The sight is a wrenching reminder of how many Americans slip through the cracks. No other advanced country permits this level of suffering — and if the GOP health-care plan goes through, millions more will lose their health coverage.

“Walking around, listening to people, it breaks your heart,” said Gov. Terry McAuliffe, a Democrat, whom I encountered on the fairground. “We need a healthy workforce, and this is a disgrace.”

“Shame on us as a nation,” McAuliffe added. “This is an embarrassment to our country.”

That’s what I feel, too: humiliation that Americans need to be rescued by a group originally intended to help people in the world’s poorest countries (mixed with pride at the altruistic spirit that attracted so many volunteers, paying their own expenses to come here). To me, the fundamental lesson is that even under Obamacare, too many people don’t have coverage, and we urgently need a single-payer universal health care system along the lines of Medicare for all.

Remote Area Medical is the brainchild of Stan Brock, 81, a onetime British cowboy who in the 1950s managed one of the world’s biggest ranches, overseeing 50,000 cattle in Guyana in South America.

When he was badly injured by a wild horse, Brock was told it would be a 26-day hike to the nearest doctor. So he recovered on his own — but began to think about supplying health care to deprived areas.

Brock ended up founding Remote Area Medical to work in places like the Amazon, Haiti and Uganda. But then one day he had a call from Sneedville, Tennessee, where the hospital had just closed and the dentist moved out. “Can you come here?” the caller asked.

Brock loaded a dental chair on the back of a pickup truck and brought in a dentist as well — and 150 people lined up, desperate for oral care. The result is that while it continues some international work, Remote Area Medical also treats people in the world’s superpower.

Brock is a character: He discovered a species of bat that is named for him, and today he has no home but unrolls a pad each evening and sleeps on the floor of Remote Area Medical’s permanent offices in Tennessee. At 5 a.m. on the first day here, Brock opened the gate and began admitting people eager for care.

As they surged past, many stopped to thank him; one man had tears in his eyes as he did so.

“I wish Mr.

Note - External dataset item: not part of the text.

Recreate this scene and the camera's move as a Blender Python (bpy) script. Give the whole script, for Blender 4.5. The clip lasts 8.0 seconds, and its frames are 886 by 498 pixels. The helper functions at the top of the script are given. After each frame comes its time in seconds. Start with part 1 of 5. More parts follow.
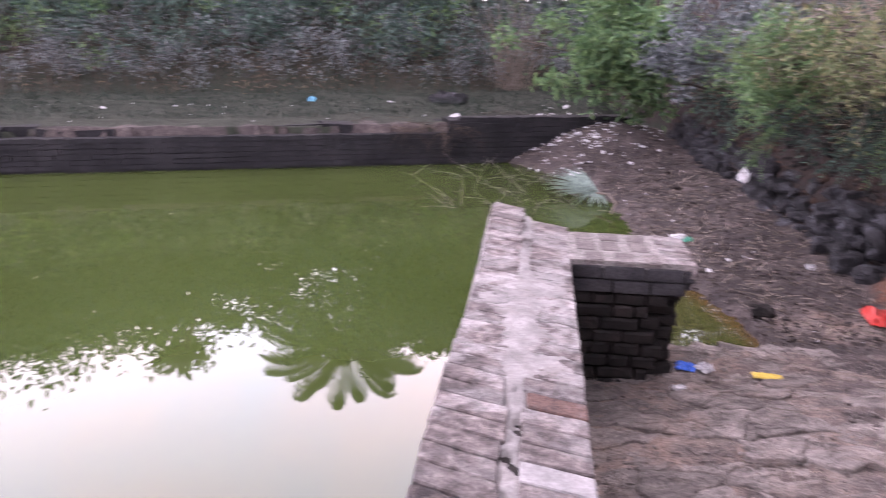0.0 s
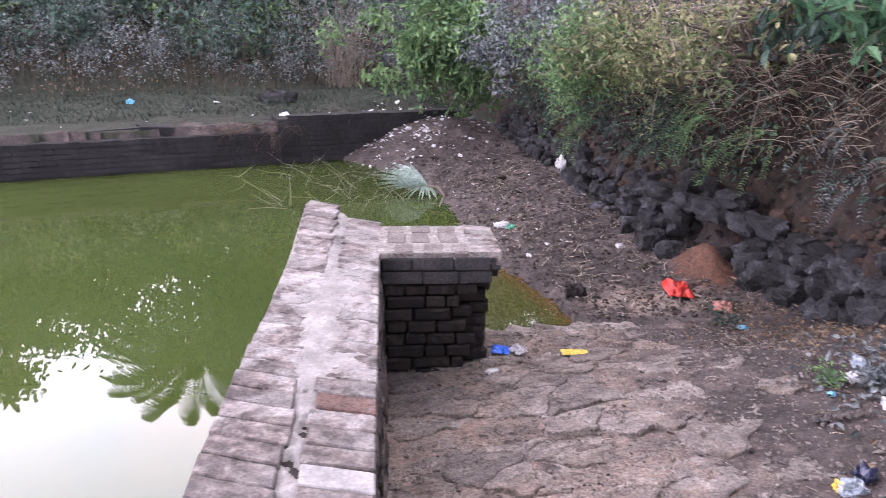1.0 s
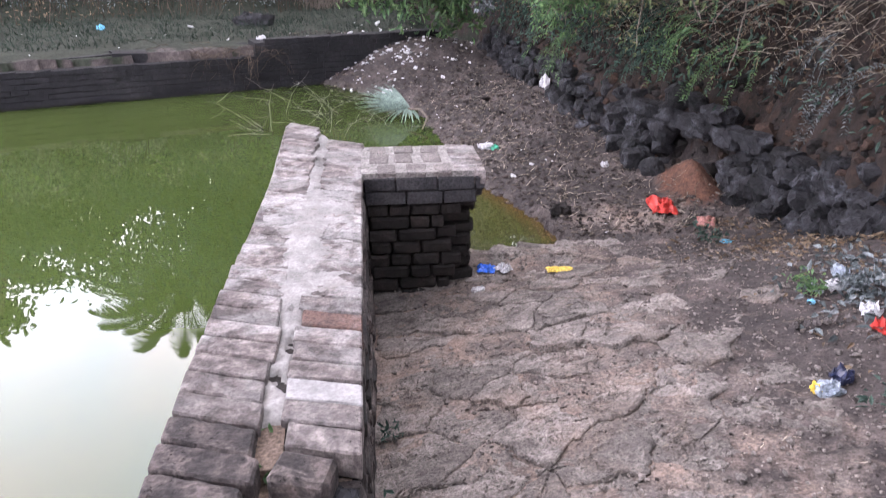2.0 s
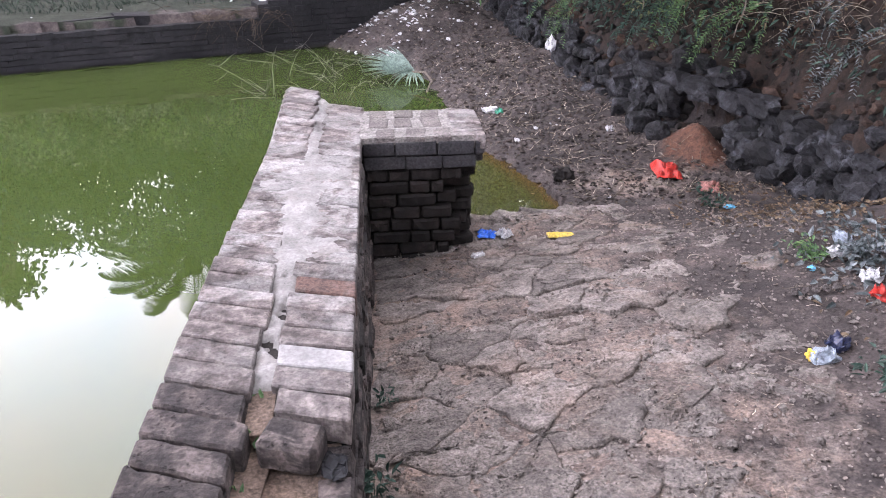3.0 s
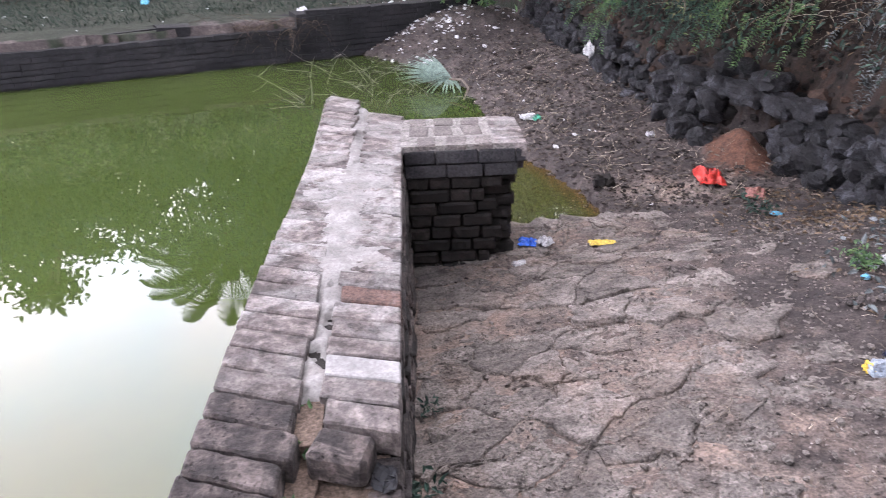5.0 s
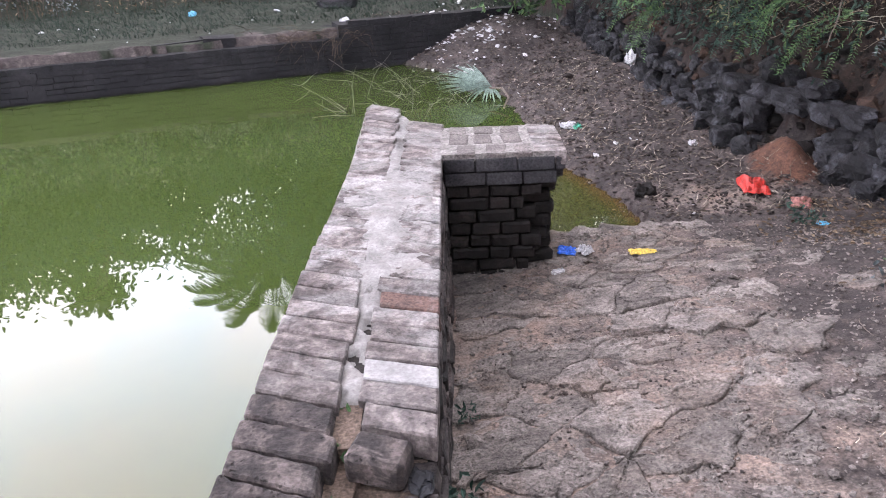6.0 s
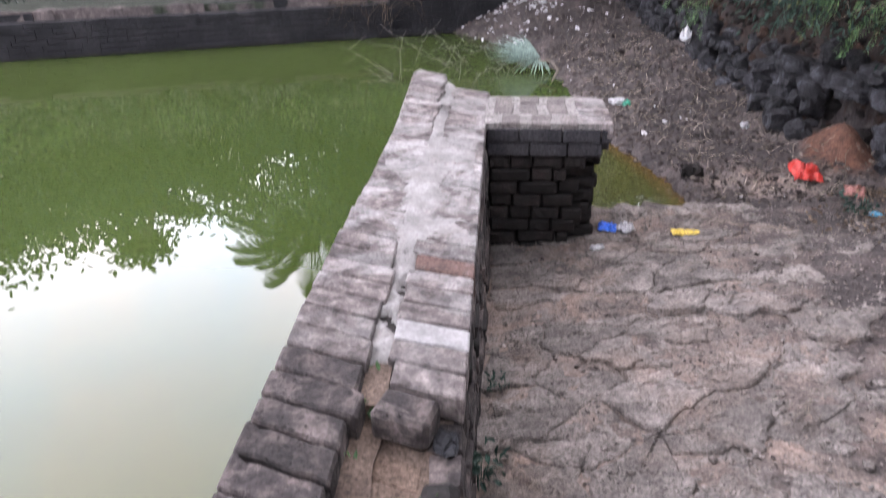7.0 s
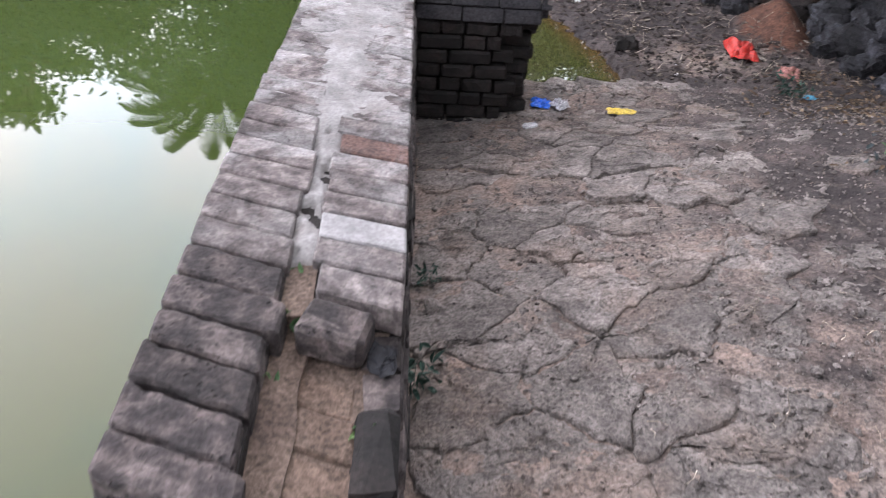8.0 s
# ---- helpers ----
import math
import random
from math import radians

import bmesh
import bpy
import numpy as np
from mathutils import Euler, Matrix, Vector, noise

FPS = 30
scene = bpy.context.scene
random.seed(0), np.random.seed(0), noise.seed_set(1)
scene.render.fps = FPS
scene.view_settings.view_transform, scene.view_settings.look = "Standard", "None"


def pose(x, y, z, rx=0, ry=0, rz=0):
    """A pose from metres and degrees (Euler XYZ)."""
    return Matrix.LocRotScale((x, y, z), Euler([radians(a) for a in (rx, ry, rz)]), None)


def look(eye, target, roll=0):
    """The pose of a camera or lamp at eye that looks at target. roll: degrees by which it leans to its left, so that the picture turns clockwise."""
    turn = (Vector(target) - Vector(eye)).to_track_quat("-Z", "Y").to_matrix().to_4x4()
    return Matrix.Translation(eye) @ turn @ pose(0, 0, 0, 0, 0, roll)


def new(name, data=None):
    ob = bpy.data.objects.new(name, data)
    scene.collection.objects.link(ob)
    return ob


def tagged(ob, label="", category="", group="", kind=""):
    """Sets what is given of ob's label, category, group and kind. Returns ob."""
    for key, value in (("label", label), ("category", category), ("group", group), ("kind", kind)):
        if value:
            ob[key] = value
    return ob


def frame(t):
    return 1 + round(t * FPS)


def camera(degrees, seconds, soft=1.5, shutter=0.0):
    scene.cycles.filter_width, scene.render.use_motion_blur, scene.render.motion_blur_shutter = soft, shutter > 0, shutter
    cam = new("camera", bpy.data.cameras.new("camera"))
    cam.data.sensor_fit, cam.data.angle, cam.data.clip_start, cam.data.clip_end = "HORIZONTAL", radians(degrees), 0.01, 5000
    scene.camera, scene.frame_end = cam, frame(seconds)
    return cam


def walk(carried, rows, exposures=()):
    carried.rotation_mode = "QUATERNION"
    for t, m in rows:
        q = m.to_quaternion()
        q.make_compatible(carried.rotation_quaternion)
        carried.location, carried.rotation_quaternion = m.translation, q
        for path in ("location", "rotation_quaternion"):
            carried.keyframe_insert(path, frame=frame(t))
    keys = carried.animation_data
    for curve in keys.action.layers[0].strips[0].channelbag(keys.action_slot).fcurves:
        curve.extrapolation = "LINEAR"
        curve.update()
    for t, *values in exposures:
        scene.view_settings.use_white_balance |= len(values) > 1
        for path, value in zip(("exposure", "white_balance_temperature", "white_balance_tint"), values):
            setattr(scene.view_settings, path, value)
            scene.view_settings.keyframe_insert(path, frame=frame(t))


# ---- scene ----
cam = camera(61.1, 8.0, soft=1.0, shutter=0.55)
PATH = [
    (0, (-0.054, 0.409, 2.263), (-0.28, 2.3, 1.652), 1.1),
    (0.5, (0.027, 0.403, 2.266), (0.07, 2.307, 1.654), 1.2),
    (1, (0.242, 0.443, 2.258), (0.391, 2.341, 1.645), 0.8),
    (1.5, (0.283, 0.433, 2.236), (0.481, 2.32, 1.605), 0.1),
    (2, (0.257, 0.446, 2.204), (0.437, 2.274, 1.411), -0.1),
    (3.5, (0.339, 0.475, 2.207), (0.484, 2.263, 1.324), -0.4),
    (4, (0.323, 0.499, 2.205), (0.47, 2.288, 1.323), -0.7),
    (4.5, (0.296, 0.493, 2.204), (0.44, 2.286, 1.33), -0.8),
    (5, (0.274, 0.482, 2.209), (0.337, 2.285, 1.346), -1.7),
    (6.5, (0.276, 0.465, 2.199), (0.188, 2.282, 1.366), -1.8),
    (7, (0.278, 0.47, 2.169), (0.135, 2.251, 1.27), -0.8),
    (7.5, (0.267, 0.562, 2.107), (0.208, 2.204, 0.966), 1.2),
    (8, (0.188, 0.778, 2.066), (0.297, 2.38, 0.873), 4.7),
]
EXPOSURES = [(0, -0.10, 6600, 40), (1.0, 0.10, 6500, 32), (2.0, 0.08, 6450, 24), (5, 0.05, 6450, 23), (6.5, 0.0, 6450, 22), (7.5, -0.17, 6450, 21), (8, -0.22, 6400, 18)]
walk(cam, [(t, look(eye, target, roll)) for t, eye, target, roll in PATH], EXPOSURES)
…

Trump would come,” Brock told me. “The health of these people is appalling.”

Obamacare and the expansion of Medicaid have helped, but this health fair underscores glaring gaps in American coverage, especially for dental and vision care, in ways that affect us all.

In the vision tent, a patient couldn’t see even the biggest letter at the top of the eye chart. As he waited for glasses, a volunteer asked, “And how did you get here?”

“Oh, I drove.”

Jennifer Jolliffee, a volunteer, told of a 6-year-old boy who had behavioral problems, couldn’t read and struggled at school. Then he had his first vision screening, and his parents learned that he could barely see. Soon he was looking around in wonderment through glasses.

In another area of the fairground, doctors saw patients in private “rooms” created by sheets dangled from strings with clothespins. In one such room, Dr. Ross Isaacs saw William Powers, a former bulldozer operator with severe kidney problems, and outlined how Powers could maximize his chances of a kidney transplant. “I’ve got hope again,” Powers told me as he left.

As for Isaacs, he put it this way: “The success of this event is an indictment of our health care system.”